## Supplied material

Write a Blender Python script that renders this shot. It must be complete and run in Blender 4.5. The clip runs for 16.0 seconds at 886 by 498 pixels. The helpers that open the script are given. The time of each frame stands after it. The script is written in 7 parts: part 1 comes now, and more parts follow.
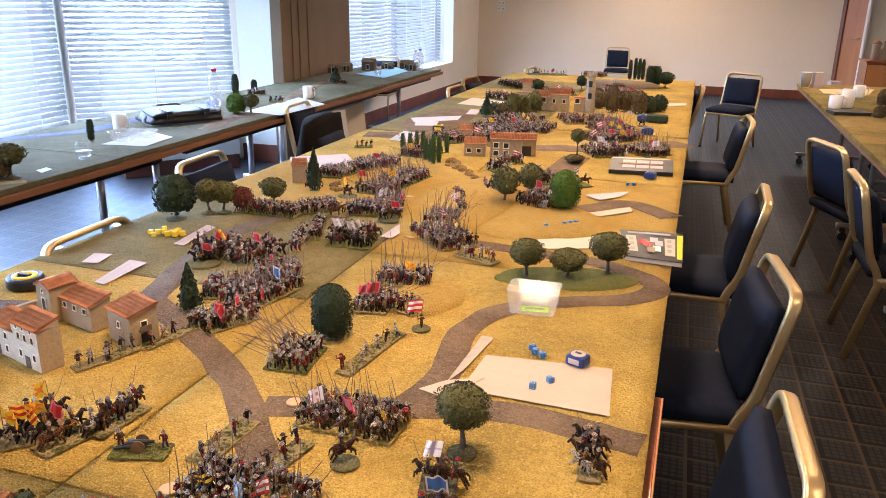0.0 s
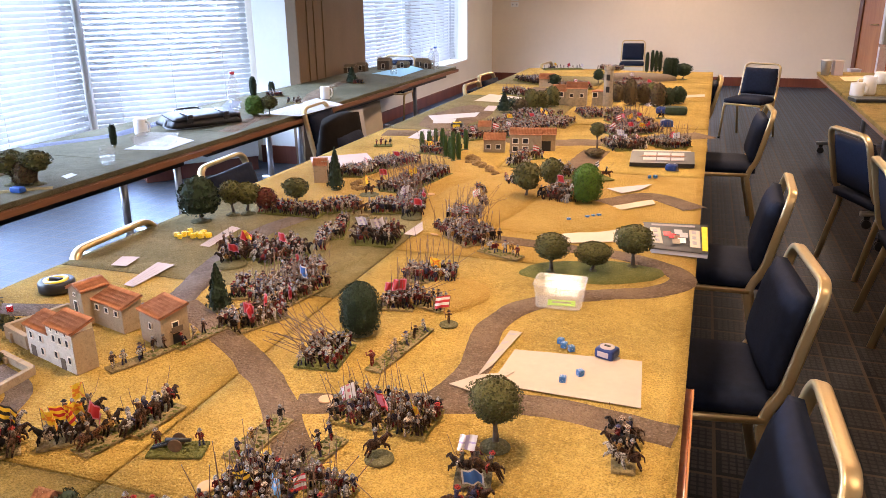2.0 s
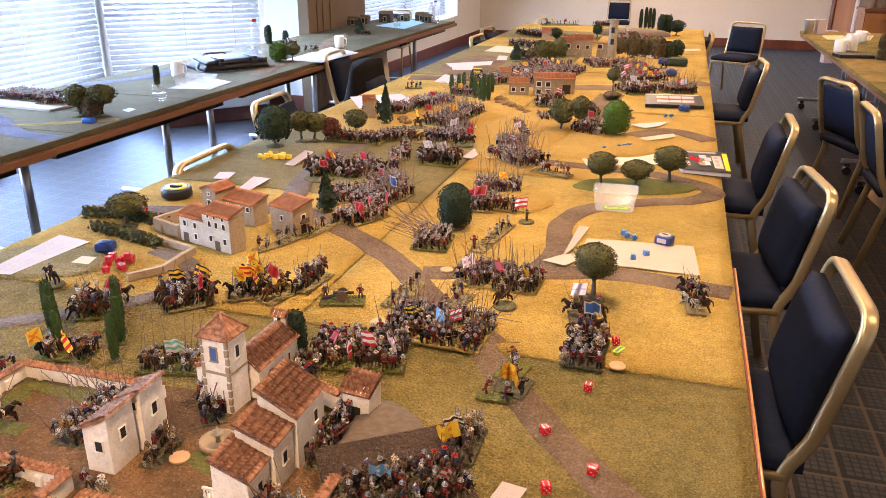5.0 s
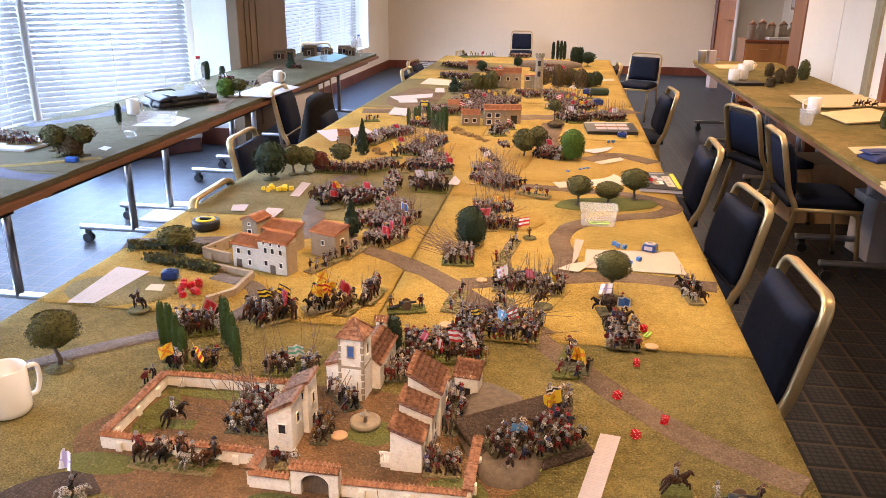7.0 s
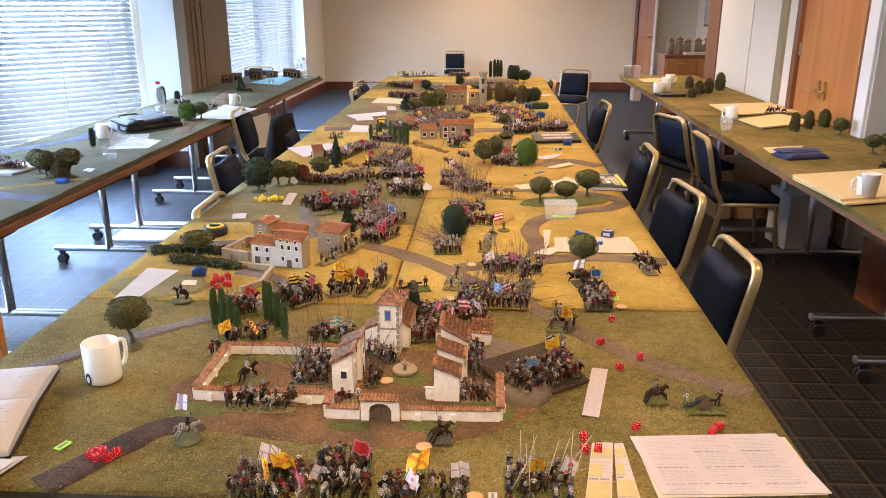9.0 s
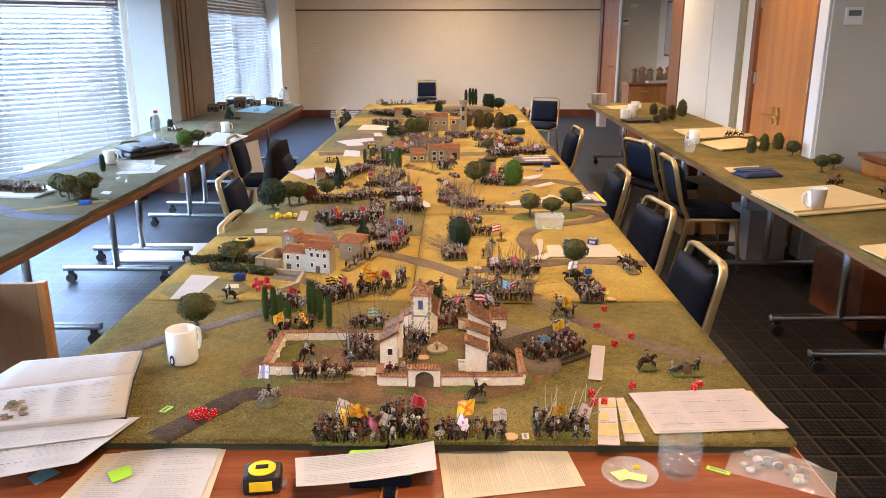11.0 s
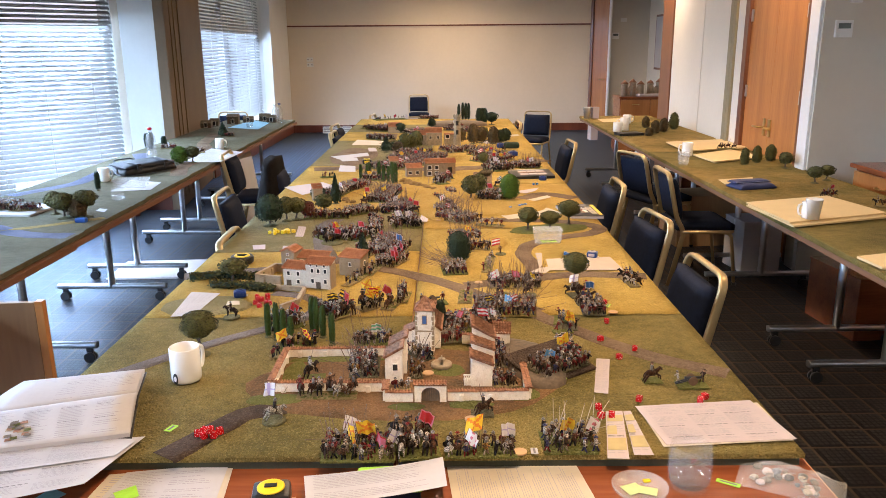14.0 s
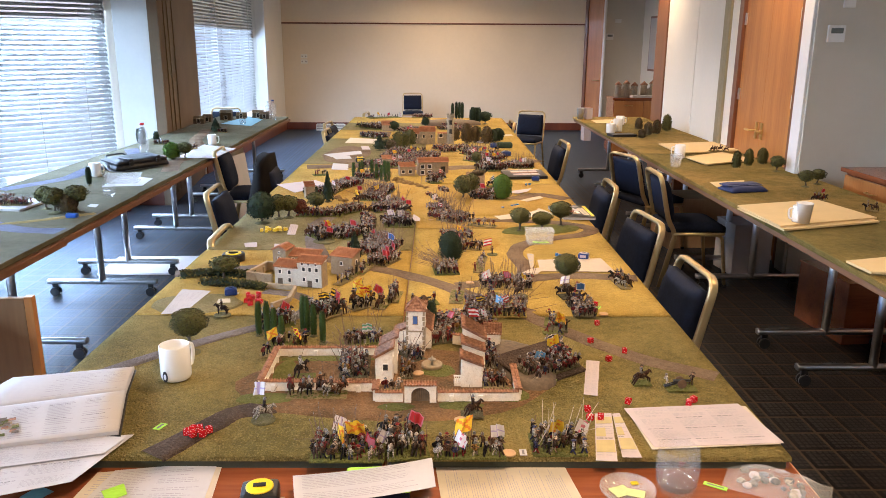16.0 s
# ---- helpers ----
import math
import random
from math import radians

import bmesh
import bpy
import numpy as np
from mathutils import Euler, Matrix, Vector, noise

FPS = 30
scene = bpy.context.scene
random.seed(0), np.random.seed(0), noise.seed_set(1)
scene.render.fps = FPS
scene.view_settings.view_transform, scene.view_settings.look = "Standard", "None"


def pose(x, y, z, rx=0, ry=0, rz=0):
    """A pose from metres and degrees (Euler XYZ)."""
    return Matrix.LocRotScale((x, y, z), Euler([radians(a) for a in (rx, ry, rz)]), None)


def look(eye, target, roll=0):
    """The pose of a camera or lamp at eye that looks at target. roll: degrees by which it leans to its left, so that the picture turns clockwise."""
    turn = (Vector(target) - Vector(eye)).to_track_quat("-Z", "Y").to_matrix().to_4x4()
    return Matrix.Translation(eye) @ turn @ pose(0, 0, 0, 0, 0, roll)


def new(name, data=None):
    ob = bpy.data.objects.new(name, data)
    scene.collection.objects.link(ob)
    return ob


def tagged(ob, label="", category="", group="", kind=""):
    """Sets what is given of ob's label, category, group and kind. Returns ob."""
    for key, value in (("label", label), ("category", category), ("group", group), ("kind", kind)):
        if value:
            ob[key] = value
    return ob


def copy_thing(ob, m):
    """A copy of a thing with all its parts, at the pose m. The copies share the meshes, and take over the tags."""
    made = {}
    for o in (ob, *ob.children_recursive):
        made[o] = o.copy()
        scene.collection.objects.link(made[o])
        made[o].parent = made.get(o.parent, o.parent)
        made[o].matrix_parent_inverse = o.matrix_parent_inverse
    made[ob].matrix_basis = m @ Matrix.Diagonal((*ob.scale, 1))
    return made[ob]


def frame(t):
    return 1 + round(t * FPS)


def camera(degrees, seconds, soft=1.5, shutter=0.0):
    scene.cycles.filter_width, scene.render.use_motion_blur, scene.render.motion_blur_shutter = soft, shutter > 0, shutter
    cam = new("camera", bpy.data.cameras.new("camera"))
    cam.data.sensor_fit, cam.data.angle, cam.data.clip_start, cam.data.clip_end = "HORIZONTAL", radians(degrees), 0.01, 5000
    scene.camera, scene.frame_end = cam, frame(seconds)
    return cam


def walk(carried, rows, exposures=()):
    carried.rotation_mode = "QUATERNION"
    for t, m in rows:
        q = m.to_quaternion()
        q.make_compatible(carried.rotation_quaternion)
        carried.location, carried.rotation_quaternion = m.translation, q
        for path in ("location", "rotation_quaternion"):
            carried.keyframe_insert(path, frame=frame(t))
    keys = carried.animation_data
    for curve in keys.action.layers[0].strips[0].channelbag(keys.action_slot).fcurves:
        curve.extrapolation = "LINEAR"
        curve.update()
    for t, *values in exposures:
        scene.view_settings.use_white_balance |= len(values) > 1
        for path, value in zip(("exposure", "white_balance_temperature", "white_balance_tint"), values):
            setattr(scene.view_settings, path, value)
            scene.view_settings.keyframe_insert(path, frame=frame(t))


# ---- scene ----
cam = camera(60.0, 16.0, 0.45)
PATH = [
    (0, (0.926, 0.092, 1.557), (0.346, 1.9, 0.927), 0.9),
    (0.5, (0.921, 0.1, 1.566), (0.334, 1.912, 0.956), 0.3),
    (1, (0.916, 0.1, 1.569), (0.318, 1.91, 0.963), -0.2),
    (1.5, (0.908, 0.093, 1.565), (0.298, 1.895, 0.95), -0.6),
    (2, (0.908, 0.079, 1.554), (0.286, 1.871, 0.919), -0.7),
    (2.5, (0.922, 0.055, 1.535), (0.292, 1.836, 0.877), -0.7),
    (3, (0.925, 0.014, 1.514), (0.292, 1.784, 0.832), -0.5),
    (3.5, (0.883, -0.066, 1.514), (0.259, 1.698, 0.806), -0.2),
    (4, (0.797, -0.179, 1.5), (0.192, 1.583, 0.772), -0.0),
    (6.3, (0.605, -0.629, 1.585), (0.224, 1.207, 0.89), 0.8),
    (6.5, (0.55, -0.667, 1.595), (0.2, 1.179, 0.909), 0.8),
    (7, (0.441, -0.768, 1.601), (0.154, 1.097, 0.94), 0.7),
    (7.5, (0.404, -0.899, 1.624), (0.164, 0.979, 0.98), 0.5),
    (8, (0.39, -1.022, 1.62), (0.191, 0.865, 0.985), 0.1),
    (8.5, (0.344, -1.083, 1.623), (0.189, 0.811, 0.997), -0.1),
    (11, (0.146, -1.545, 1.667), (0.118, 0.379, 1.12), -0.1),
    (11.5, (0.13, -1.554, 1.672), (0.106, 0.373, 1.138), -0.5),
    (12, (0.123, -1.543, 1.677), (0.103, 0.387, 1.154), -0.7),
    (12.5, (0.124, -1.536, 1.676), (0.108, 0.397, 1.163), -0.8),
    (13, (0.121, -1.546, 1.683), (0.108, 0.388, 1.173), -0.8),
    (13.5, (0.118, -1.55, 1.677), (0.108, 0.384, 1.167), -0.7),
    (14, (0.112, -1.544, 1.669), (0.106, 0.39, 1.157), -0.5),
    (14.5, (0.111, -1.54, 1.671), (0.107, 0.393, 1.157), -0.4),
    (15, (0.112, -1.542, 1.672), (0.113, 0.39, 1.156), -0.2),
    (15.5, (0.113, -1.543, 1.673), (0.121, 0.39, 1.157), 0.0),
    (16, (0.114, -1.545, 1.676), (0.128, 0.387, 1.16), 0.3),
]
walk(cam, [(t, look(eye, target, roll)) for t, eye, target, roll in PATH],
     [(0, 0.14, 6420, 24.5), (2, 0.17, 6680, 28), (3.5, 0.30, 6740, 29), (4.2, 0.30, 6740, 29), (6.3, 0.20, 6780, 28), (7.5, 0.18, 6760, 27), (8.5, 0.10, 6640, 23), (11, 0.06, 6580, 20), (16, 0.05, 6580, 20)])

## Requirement
Reproduce the material above verbatim; omit every picture.

## Written solution
Write a Blender Python script that renders this shot. It must be complete and run in Blender 4.5. The clip runs for 16.0 seconds at 886 by 498 pixels. The helpers that open the script are given. The time of each frame stands after it. The script is written in 7 parts: part 1 comes now, and more parts follow.
0.0 s
2.0 s
5.0 s
7.0 s
9.0 s
11.0 s
14.0 s
16.0 s
# ---- helpers ----
import math
import random
from math import radians

import bmesh
import bpy
import numpy as np
from mathutils import Euler, Matrix, Vector, noise

FPS = 30
scene = bpy.context.scene
random.seed(0), np.random.seed(0), noise.seed_set(1)
scene.render.fps = FPS
scene.view_settings.view_transform, scene.view_settings.look = "Standard", "None"


def pose(x, y, z, rx=0, ry=0, rz=0):
    """A pose from metres and degrees (Euler XYZ)."""
    return Matrix.LocRotScale((x, y, z), Euler([radians(a) for a in (rx, ry, rz)]), None)


def look(eye, target, roll=0):
    """The pose of a camera or lamp at eye that looks at target. roll: degrees by which it leans to its left, so that the picture turns clockwise."""
    turn = (Vector(target) - Vector(eye)).to_track_quat("-Z", "Y").to_matrix().to_4x4()
    return Matrix.Translation(eye) @ turn @ pose(0, 0, 0, 0, 0, roll)


def new(name, data=None):
    ob = bpy.data.objects.new(name, data)
    scene.collection.objects.link(ob)
    return ob


def tagged(ob, label="", category="", group="", kind=""):
    """Sets what is given of ob's label, category, group and kind. Returns ob."""
    for key, value in (("label", label), ("category", category), ("group", group), ("kind", kind)):
        if value:
            ob[key] = value
    return ob


def copy_thing(ob, m):
    """A copy of a thing with all its parts, at the pose m. The copies share the meshes, and take over the tags."""
    made = {}
    for o in (ob, *ob.children_recursive):
        made[o] = o.copy()
        scene.collection.objects.link(made[o])
        made[o].parent = made.get(o.parent, o.parent)
        made[o].matrix_parent_inverse = o.matrix_parent_inverse
    made[ob].matrix_basis = m @ Matrix.Diagonal((*ob.scale, 1))
    return made[ob]


def frame(t):
    return 1 + round(t * FPS)


def camera(degrees, seconds, soft=1.5, shutter=0.0):
    scene.cycles.filter_width, scene.render.use_motion_blur, scene.render.motion_blur_shutter = soft, shutter > 0, shutter
    cam = new("camera", bpy.data.cameras.new("camera"))
    cam.data.sensor_fit, cam.data.angle, cam.data.clip_start, cam.data.clip_end = "HORIZONTAL", radians(degrees), 0.01, 5000
    scene.camera, scene.frame_end = cam, frame(seconds)
    return cam


def walk(carried, rows, exposures=()):
    carried.rotation_mode = "QUATERNION"
    for t, m in rows:
        q = m.to_quaternion()
        q.make_compatible(carried.rotation_quaternion)
        carried.location, carried.rotation_quaternion = m.translation, q
        for path in ("location", "rotation_quaternion"):
            carried.keyframe_insert(path, frame=frame(t))
    keys = carried.animation_data
    for curve in keys.action.layers[0].strips[0].channelbag(keys.action_slot).fcurves:
        curve.extrapolation = "LINEAR"
        curve.update()
    for t, *values in exposures:
        scene.view_settings.use_white_balance |= len(values) > 1
        for path, value in zip(("exposure", "white_balance_temperature", "white_balance_tint"), values):
            setattr(scene.view_settings, path, value)
            scene.view_settings.keyframe_insert(path, frame=frame(t))


# ---- scene ----
cam = camera(60.0, 16.0, 0.45)
PATH = [
    (0, (0.926, 0.092, 1.557), (0.346, 1.9, 0.927), 0.9),
    (0.5, (0.921, 0.1, 1.566), (0.334, 1.912, 0.956), 0.3),
    (1, (0.916, 0.1, 1.569), (0.318, 1.91, 0.963), -0.2),
    (1.5, (0.908, 0.093, 1.565), (0.298, 1.895, 0.95), -0.6),
    (2, (0.908, 0.079, 1.554), (0.286, 1.871, 0.919), -0.7),
    (2.5, (0.922, 0.055, 1.535), (0.292, 1.836, 0.877), -0.7),
    (3, (0.925, 0.014, 1.514), (0.292, 1.784, 0.832), -0.5),
    (3.5, (0.883, -0.066, 1.514), (0.259, 1.698, 0.806), -0.2),
    (4, (0.797, -0.179, 1.5), (0.192, 1.583, 0.772), -0.0),
    (6.3, (0.605, -0.629, 1.585), (0.224, 1.207, 0.89), 0.8),
    (6.5, (0.55, -0.667, 1.595), (0.2, 1.179, 0.909), 0.8),
    (7, (0.441, -0.768, 1.601), (0.154, 1.097, 0.94), 0.7),
    (7.5, (0.404, -0.899, 1.624), (0.164, 0.979, 0.98), 0.5),
    (8, (0.39, -1.022, 1.62), (0.191, 0.865, 0.985), 0.1),
    (8.5, (0.344, -1.083, 1.623), (0.189, 0.811, 0.997), -0.1),
    (11, (0.146, -1.545, 1.667), (0.118, 0.379, 1.12), -0.1),
    (11.5, (0.13, -1.554, 1.672), (0.106, 0.373, 1.138), -0.5),
    (12, (0.123, -1.543, 1.677), (0.103, 0.387, 1.154), -0.7),
    (12.5, (0.124, -1.536, 1.676), (0.108, 0.397, 1.163), -0.8),
    (13, (0.121, -1.546, 1.683), (0.108, 0.388, 1.173), -0.8),
    (13.5, (0.118, -1.55, 1.677), (0.108, 0.384, 1.167), -0.7),
    (14, (0.112, -1.544, 1.669), (0.106, 0.39, 1.157), -0.5),
    (14.5, (0.111, -1.54, 1.671), (0.107, 0.393, 1.157), -0.4),
    (15, (0.112, -1.542, 1.672), (0.113, 0.39, 1.156), -0.2),
    (15.5, (0.113, -1.543, 1.673), (0.121, 0.39, 1.157), 0.0),
    (16, (0.114, -1.545, 1.676), (0.128, 0.387, 1.16), 0.3),
]
walk(cam, [(t, look(eye, target, roll)) for t, eye, target, roll in PATH],
     [(0, 0.14, 6420, 24.5), (2, 0.17, 6680, 28), (3.5, 0.30, 6740, 29), (4.2, 0.30, 6740, 29), (6.3, 0.20, 6780, 28), (7.5, 0.18, 6760, 27), (8.5, 0.10, 6640, 23), (11, 0.06, 6580, 20), (16, 0.05, 6580, 20)])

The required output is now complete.